### Dataset rows:
════════

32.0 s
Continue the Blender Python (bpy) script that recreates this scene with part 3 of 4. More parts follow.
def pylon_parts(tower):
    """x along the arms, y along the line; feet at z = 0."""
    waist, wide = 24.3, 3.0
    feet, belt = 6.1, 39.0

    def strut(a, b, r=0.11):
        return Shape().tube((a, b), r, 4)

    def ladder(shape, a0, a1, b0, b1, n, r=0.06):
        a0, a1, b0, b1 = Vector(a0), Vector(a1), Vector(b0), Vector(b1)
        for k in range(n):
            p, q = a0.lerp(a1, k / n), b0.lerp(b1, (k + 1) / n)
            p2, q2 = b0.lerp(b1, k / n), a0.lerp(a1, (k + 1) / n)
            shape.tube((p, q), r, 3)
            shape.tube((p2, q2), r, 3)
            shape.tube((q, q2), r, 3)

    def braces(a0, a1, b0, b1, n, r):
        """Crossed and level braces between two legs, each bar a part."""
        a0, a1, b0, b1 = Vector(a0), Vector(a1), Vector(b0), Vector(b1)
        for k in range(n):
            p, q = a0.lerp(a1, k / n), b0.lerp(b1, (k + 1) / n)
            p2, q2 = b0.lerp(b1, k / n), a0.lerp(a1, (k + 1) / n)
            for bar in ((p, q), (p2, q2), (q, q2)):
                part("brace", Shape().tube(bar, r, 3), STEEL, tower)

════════

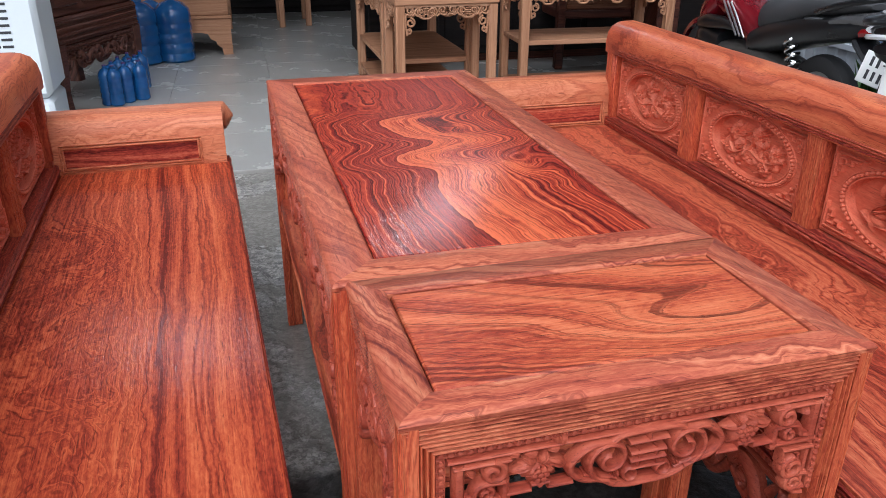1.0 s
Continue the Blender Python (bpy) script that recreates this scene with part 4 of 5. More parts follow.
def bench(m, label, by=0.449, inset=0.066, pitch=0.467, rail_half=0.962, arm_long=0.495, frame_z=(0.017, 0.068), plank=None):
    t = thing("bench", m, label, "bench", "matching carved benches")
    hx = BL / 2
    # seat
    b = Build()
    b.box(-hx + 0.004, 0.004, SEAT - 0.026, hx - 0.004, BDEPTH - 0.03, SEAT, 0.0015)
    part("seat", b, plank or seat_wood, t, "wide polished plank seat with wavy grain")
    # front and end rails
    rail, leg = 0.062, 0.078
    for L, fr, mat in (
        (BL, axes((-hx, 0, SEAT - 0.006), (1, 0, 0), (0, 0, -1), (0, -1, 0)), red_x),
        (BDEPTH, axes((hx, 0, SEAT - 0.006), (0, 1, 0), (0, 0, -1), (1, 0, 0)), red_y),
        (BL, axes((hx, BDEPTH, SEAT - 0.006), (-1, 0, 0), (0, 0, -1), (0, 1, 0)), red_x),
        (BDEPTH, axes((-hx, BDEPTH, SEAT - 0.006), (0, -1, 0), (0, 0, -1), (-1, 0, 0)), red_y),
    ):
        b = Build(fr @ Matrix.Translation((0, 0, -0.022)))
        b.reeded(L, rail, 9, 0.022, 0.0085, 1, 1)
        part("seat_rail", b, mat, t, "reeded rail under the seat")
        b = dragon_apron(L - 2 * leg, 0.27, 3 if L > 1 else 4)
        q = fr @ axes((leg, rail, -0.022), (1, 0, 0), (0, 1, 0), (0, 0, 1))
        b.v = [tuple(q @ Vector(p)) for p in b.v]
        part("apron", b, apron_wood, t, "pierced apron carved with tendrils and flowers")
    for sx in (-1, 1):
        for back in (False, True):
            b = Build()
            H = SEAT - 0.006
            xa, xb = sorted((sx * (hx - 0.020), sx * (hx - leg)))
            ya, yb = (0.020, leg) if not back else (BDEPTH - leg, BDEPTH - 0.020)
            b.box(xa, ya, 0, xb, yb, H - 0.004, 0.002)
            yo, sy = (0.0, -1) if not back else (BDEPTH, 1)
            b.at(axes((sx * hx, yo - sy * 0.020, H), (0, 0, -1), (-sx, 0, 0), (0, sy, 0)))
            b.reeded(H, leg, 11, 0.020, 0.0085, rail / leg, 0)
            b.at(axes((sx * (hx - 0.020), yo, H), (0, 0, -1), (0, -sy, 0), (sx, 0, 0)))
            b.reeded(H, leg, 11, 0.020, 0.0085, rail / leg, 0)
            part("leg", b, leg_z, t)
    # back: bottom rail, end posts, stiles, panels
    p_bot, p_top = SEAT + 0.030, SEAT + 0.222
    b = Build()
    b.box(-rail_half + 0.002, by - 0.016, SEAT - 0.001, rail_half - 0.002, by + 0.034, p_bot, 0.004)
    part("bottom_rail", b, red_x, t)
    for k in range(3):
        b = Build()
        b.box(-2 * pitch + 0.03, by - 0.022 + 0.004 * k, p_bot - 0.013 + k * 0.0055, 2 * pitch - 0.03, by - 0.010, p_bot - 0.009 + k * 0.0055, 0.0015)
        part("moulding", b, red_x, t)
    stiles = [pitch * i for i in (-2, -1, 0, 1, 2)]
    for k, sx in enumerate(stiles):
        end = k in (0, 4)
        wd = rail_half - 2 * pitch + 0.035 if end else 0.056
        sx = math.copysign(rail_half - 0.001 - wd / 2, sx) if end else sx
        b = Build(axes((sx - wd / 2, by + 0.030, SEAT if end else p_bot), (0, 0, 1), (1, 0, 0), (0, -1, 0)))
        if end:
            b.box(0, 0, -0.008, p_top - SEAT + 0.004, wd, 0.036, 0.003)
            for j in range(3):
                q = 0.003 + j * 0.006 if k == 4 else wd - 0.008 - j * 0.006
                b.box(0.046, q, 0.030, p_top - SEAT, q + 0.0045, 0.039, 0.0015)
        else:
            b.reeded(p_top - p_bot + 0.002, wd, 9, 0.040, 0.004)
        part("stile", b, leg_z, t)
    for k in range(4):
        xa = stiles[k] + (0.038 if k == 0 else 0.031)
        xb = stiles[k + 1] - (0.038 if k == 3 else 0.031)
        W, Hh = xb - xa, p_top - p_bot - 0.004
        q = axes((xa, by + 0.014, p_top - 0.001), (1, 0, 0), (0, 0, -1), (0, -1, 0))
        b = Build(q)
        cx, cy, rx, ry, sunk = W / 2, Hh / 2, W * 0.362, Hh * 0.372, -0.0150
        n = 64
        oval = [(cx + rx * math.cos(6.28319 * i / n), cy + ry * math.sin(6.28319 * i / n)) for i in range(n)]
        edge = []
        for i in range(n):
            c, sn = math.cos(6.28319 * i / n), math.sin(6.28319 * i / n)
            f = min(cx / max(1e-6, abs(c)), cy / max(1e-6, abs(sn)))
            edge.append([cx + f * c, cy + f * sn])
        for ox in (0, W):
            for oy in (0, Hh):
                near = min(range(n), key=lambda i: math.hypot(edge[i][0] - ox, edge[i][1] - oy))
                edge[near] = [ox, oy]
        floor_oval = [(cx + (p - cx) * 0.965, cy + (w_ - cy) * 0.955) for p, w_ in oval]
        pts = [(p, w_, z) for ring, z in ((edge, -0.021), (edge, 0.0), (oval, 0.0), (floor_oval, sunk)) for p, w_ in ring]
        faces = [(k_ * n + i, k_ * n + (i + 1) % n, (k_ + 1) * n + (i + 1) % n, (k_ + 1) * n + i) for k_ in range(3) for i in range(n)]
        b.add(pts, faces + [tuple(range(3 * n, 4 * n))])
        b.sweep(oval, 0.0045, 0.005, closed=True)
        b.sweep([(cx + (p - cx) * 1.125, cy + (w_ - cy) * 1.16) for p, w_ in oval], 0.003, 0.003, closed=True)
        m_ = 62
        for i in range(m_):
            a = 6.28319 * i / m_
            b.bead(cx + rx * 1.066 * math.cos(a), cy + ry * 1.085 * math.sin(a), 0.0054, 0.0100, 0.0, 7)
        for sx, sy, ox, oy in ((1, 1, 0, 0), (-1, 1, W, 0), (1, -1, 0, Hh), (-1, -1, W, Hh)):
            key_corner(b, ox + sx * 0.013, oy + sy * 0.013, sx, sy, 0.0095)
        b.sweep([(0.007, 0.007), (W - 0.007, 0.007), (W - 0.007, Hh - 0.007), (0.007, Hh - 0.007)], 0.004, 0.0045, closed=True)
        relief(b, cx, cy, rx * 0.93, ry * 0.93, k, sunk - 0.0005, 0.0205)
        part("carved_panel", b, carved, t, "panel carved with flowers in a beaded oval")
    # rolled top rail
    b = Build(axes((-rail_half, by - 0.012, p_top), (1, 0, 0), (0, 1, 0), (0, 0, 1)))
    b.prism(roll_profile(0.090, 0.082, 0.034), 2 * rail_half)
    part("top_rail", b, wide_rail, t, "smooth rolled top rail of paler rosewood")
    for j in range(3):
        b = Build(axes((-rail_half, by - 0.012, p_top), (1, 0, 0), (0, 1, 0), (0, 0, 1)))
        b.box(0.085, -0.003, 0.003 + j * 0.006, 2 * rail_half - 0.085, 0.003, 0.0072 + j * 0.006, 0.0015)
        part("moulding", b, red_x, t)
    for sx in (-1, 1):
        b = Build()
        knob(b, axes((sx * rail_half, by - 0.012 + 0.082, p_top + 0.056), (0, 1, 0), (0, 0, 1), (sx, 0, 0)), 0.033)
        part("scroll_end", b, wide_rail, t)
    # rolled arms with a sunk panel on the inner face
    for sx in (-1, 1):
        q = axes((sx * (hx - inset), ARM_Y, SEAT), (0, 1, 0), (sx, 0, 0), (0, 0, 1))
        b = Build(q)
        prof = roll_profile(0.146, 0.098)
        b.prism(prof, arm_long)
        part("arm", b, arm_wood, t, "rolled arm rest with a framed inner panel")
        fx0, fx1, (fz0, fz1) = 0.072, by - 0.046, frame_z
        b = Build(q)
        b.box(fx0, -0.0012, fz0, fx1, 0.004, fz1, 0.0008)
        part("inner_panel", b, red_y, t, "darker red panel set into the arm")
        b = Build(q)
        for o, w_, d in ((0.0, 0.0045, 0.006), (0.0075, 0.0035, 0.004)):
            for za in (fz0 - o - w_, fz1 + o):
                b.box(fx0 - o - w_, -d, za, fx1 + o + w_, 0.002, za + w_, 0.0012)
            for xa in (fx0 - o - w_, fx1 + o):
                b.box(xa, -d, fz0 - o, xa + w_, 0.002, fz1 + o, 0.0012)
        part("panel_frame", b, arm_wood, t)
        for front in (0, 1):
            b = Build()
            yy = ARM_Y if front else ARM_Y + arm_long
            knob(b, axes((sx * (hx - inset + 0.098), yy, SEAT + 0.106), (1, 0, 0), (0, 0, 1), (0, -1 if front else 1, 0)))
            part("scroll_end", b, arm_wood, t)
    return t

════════

Locate the word "Continue" in the entries, and copy every line where it is found.

Continue the Blender Python (bpy) script that recreates this scene with part 3 of 4. More parts follow.
Continue the Blender Python (bpy) script that recreates this scene with part 4 of 5. More parts follow.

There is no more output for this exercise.